Reproduce the listing exactly and skip over any pictures.
-- Begin --
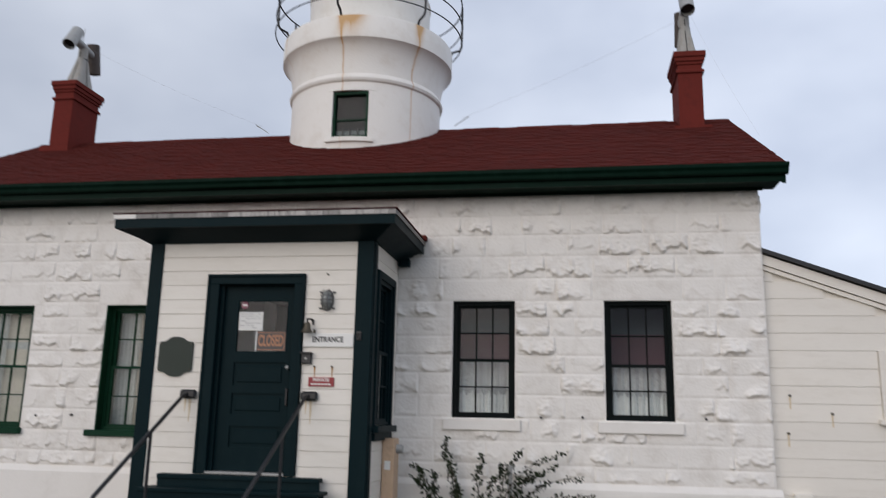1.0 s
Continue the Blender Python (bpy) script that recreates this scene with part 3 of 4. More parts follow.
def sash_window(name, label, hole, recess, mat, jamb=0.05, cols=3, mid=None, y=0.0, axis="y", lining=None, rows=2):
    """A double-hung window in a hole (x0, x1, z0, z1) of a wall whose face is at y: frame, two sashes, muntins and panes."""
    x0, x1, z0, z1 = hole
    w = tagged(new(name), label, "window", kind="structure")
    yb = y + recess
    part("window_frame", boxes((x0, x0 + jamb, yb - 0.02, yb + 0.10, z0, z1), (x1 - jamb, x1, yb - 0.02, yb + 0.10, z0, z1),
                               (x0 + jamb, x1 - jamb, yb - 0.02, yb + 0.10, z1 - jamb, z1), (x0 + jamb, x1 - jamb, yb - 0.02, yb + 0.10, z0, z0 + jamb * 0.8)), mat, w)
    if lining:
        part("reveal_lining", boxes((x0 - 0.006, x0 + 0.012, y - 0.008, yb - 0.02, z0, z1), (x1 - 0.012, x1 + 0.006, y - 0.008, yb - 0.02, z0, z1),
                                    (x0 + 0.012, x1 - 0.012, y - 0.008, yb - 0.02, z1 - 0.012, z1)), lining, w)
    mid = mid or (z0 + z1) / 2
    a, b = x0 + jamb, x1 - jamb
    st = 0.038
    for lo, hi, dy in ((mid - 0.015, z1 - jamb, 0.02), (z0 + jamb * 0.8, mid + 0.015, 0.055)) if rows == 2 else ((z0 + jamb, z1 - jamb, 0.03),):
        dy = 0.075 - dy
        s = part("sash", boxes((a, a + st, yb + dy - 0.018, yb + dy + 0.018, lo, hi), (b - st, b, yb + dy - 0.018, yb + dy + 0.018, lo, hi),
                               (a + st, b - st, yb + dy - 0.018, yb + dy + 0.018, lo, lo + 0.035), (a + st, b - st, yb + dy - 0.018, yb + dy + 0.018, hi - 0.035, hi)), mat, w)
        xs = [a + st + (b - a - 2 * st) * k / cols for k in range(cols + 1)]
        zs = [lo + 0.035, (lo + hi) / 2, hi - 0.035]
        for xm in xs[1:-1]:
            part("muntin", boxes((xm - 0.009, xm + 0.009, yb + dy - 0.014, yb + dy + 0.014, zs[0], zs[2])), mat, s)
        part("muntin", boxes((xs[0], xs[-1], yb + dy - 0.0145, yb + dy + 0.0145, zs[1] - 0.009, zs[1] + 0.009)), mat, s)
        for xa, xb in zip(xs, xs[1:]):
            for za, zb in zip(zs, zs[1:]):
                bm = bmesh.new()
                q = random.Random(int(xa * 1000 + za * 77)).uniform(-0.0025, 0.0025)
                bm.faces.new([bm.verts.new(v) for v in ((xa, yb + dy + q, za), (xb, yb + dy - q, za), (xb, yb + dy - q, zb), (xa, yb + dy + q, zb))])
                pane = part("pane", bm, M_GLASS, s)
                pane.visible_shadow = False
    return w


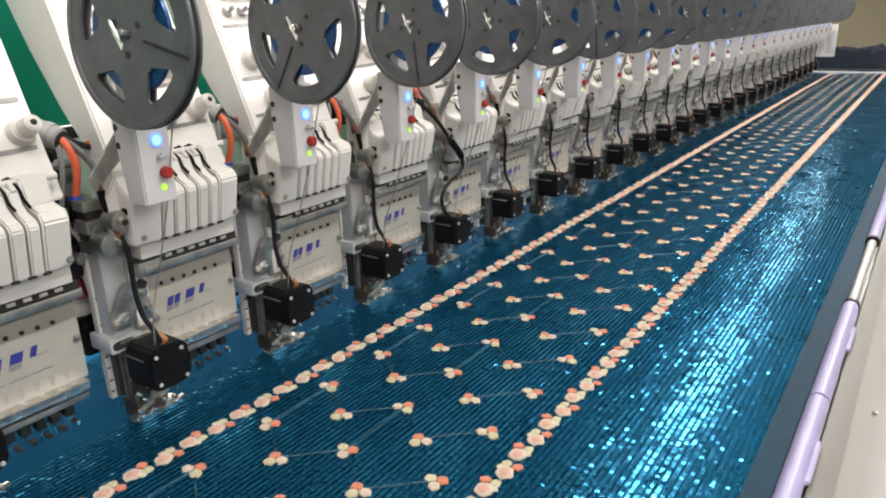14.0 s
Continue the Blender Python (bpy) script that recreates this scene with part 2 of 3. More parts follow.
-- End --
* **CORRECT RESPONSE**:
1.0 s
Continue the Blender Python (bpy) script that recreates this scene with part 3 of 4. More parts follow.
def sash_window(name, label, hole, recess, mat, jamb=0.05, cols=3, mid=None, y=0.0, axis="y", lining=None, rows=2):
    """A double-hung window in a hole (x0, x1, z0, z1) of a wall whose face is at y: frame, two sashes, muntins and panes."""
    x0, x1, z0, z1 = hole
    w = tagged(new(name), label, "window", kind="structure")
    yb = y + recess
    part("window_frame", boxes((x0, x0 + jamb, yb - 0.02, yb + 0.10, z0, z1), (x1 - jamb, x1, yb - 0.02, yb + 0.10, z0, z1),
                               (x0 + jamb, x1 - jamb, yb - 0.02, yb + 0.10, z1 - jamb, z1), (x0 + jamb, x1 - jamb, yb - 0.02, yb + 0.10, z0, z0 + jamb * 0.8)), mat, w)
    if lining:
        part("reveal_lining", boxes((x0 - 0.006, x0 + 0.012, y - 0.008, yb - 0.02, z0, z1), (x1 - 0.012, x1 + 0.006, y - 0.008, yb - 0.02, z0, z1),
                                    (x0 + 0.012, x1 - 0.012, y - 0.008, yb - 0.02, z1 - 0.012, z1)), lining, w)
    mid = mid or (z0 + z1) / 2
    a, b = x0 + jamb, x1 - jamb
    st = 0.038
    for lo, hi, dy in ((mid - 0.015, z1 - jamb, 0.02), (z0 + jamb * 0.8, mid + 0.015, 0.055)) if rows == 2 else ((z0 + jamb, z1 - jamb, 0.03),):
        dy = 0.075 - dy
        s = part("sash", boxes((a, a + st, yb + dy - 0.018, yb + dy + 0.018, lo, hi), (b - st, b, yb + dy - 0.018, yb + dy + 0.018, lo, hi),
                               (a + st, b - st, yb + dy - 0.018, yb + dy + 0.018, lo, lo + 0.035), (a + st, b - st, yb + dy - 0.018, yb + dy + 0.018, hi - 0.035, hi)), mat, w)
        xs = [a + st + (b - a - 2 * st) * k / cols for k in range(cols + 1)]
        zs = [lo + 0.035, (lo + hi) / 2, hi - 0.035]
        for xm in xs[1:-1]:
            part("muntin", boxes((xm - 0.009, xm + 0.009, yb + dy - 0.014, yb + dy + 0.014, zs[0], zs[2])), mat, s)
        part("muntin", boxes((xs[0], xs[-1], yb + dy - 0.0145, yb + dy + 0.0145, zs[1] - 0.009, zs[1] + 0.009)), mat, s)
        for xa, xb in zip(xs, xs[1:]):
            for za, zb in zip(zs, zs[1:]):
                bm = bmesh.new()
                q = random.Random(int(xa * 1000 + za * 77)).uniform(-0.0025, 0.0025)
                bm.faces.new([bm.verts.new(v) for v in ((xa, yb + dy + q, za), (xb, yb + dy - q, za), (xb, yb + dy - q, zb), (xa, yb + dy + q, zb))])
                pane = part("pane", bm, M_GLASS, s)
                pane.visible_shadow = False
    return w


14.0 s
Continue the Blender Python (bpy) script that recreates this scene with part 2 of 3. More parts follow.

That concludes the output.